Rows from a dataset of clips and code
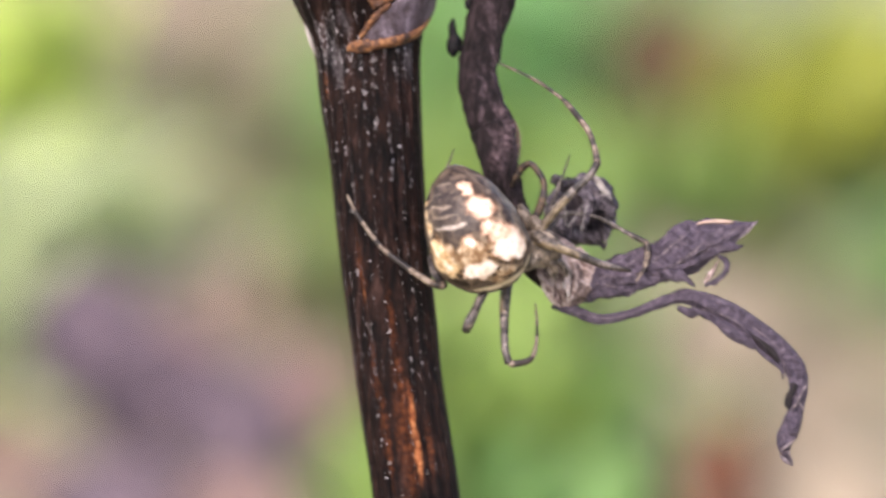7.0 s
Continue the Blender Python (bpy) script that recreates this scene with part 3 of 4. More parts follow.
part("flap", tube([(9.07, 0.12, 0.2, 0.03), (9.41, 0.39, 0.2, 0.06), (9.66, 0.64, 0.2, 0.05), (9.85, 0.87, 0.15, 0.015)], 6, 6), VEIN, leaf, "pale leaf tip edge")
part("tendril", sheet([(8.34, -0.48, 0, 0.12), (8.58, -0.65, 0.1, 0.15), (8.62, -0.94, 0.15, 0.16), (8.48, -1.19, 0.1, 0.17), (8.21, -1.4, 0.05, 0.17), (7.86, -1.55, 0, 0.05)], 8, 8, curl=1.2, wave=0.05, seed=12, thick=0.07, turn=0.5), LEAF, leaf,
     "curled brown shred of leaf")
part("tendril", tube([(7.83, -1.5, 0.1, 0.05), (8.04, -1.23, 0.12, 0.12), (8.23, -0.94, 0.05, 0.07), (8.38, -0.65, 0, 0.04)], 8, 6, flat=0.5), PAPER, leaf, "brown inner edge of a curled shred")

STRIP_ROWS = [(2.21, -2.21, -0.8, 0.2), (2.94, -2.48, -0.6, 0.22), (3.88, -2.81, -0.5, 0.22), (5.03, -2.64, -0.4, 0.21), (5.96, -2.3, -0.3, 0.24), (6.69, -2.05, -0.3, 0.3), (7.31, -2.01, -0.2, 0.36), (8.45, -2.46, -0.1, 0.42),
              (9.55, -3.11, 0, 0.46), (10.59, -3.92, 0, 0.42), (11.22, -4.69, 0, 0.4), (11.36, -5.38, 0, 0.36), (11.32, -6.1, 0, 0.3), (11.09, -6.83, 0, 0.48), (10.88, -7.35, 0, 0.4), (10.89, -7.81, 0, 0.2), (11.11, -8.29, 0, 0.03)]
STRIP_ROWS = [(*r[:3], r[3] * 0.84) for r in STRIP_ROWS]
strip_bm = tube(STRIP_ROWS, 76, 22, rope(1.8, 2, 0.16, 4, 19), flat=0.6)
strip_front = BVHTree.FromBMesh(strip_bm)
strip = part("leaf_strip", strip_bm, LEAF, plant, "narrow rolled strip of grey dead leaf")
part("fold", sheet([(6.85, -2.4, -0.1, 0.05), (7.3, -2.59, 0, 0.16), (7.75, -2.54, 0.1, 0.06)], 6, 6, curl=0.8, wave=0.06, seed=3, thick=0.07), LEAF, strip, "dark underside fold")
part("fold", sheet([(7.75, -2.63, 0.1, 0.05), (8.43, -3.02, 0.2, 0.2), (9.16, -3.5, 0.25, 0.24), (9.74, -3.91, 0.25, 0.05)], 8, 6, curl=1.0, wave=0.1, seed=9, thick=0.07, ragged=0.3), LEAF, strip, "brownish underside fold")
# No opening here: a near-black sheet on the strip paints the slit's shade.
part("fold", sheet([(9.61, -3.43, 0.28, 0.02), (9.98, -3.68, 0.33, 0.09), (10.4, -4.07, 0.33, 0.11), (10.69, -4.43, 0.28, 0.02)], 6, 6, curl=0.5, wave=0.03, seed=15, thick=0.04), HOLLOW_SHADE, strip, "black sheet painted as the shade inside the rolled leaf")
part("fold", tube([(9.4, -3.18, 0.28, 0.03), (9.73, -3.85, 0.36, 0.06), (10.19, -4.28, 0.36, 0.09), (10.71, -4.72, 0.3, 0.06), (10.78, -5.1, 0.2, 0.03)], 8, 6), LEAF, strip, "pale lip of the rolled leaf")
part("fold", sheet([(11.28, -5.26, 0.25, 0.05), (11.07, -5.64, 0.25, 0.16), (10.97, -5.99, 0.25, 0.1), (11.03, -6.2, 0.2, 0.02)], 6, 6, curl=0.8, wave=0.05, seed=21, thick=0.05), HOLLOW_SHADE, strip, "dark fold near the tip")
for k, rows in enumerate(([(11.7, -5.26, 0.2, 0.02), (11.48, -5.63, 0.33, 0.06), (11.27, -6.05, 0.33, 0.05), (11.03, -6.3, 0.25, 0.02)], [(11.23, -5.72, 0.3, 0.02), (11.48, -6.09, 0.34, 0.05), (11.57, -6.34, 0.25, 0.02)],
                          [(10.62, -7.8, 0.2, 0.02), (10.92, -7.59, 0.3, 0.06), (11.24, -7.34, 0.25, 0.02)], [(10.66, -7.92, 0.2, 0.03), (10.87, -8.13, 0.2, 0.08), (11.13, -8.31, 0.1, 0.03)], [(10.95, -7.8, 0.2, 0.03), (11.1, -8.09, 0.15, 0.04), (11.13, -8.35, 0.1, 0.02)])):
    part("rib", tube(rows, 6, 6), VEIN, strip, "pale rib of the dead leaf")
for rows, radius in (([(2.61, -2.43, 0), (3.34, -2.65, 0), (4.18, -2.8, 0), (5.01, -2.65, 0), (5.95, -2.28, 0)], 0.03), ([(7.3, -2.36, 0), (8.13, -2.57, 0), (8.97, -2.88, 0), (9.63, -3.44, 0)], 0.025),
                     ([(9.49, -3.02, 0), (10.22, -3.56, 0), (10.8, -4.13, 0)], 0.03), ([(10.8, -4.44, 0), (10.88, -4.96, 0), (11.26, -5.1, 0)], 0.025), ([(2.82, -2.36, 0), (3.66, -2.61, 0), (4.38, -2.69, 0)], 0.02)):
    part("rib", tube(on_front(strip_front, rows, radius * 0.6, 0.0), 6, 2), VEIN, strip, "pale rib of the dead leaf")

HOLLOWS = [((2.86, 1.44, -0.9), 0.75, 0.8), ((3.81, 0.68, -0.9), 0.6, 0.7), ((2.43, 2.24, -1.2), 0.4, 0.4), ((3.26, 0.45, -0.9), 0.35, 0.4)]


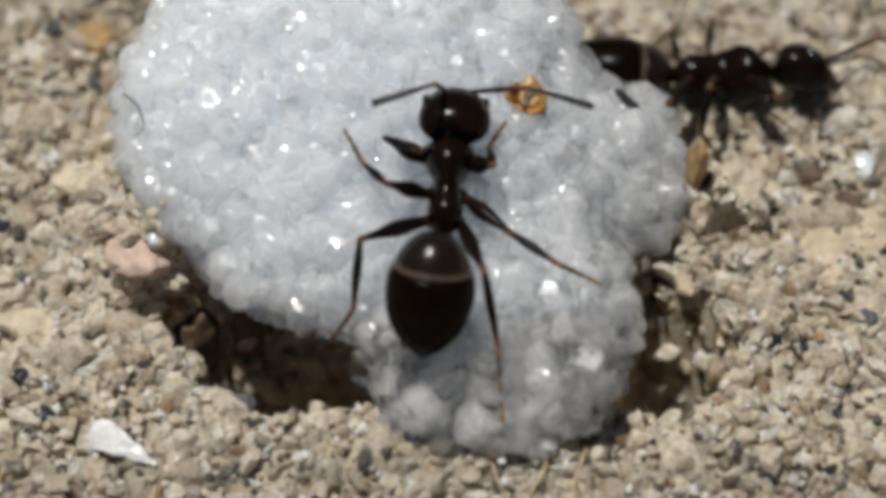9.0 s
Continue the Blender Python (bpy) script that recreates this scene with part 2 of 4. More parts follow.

- [Problem requirements] Which lines contain "that"? Copy each of them.

- [Exercise result]
Continue the Blender Python (bpy) script that recreates this scene with part 3 of 4. More parts follow.
Continue the Blender Python (bpy) script that recreates this scene with part 2 of 4. More parts follow.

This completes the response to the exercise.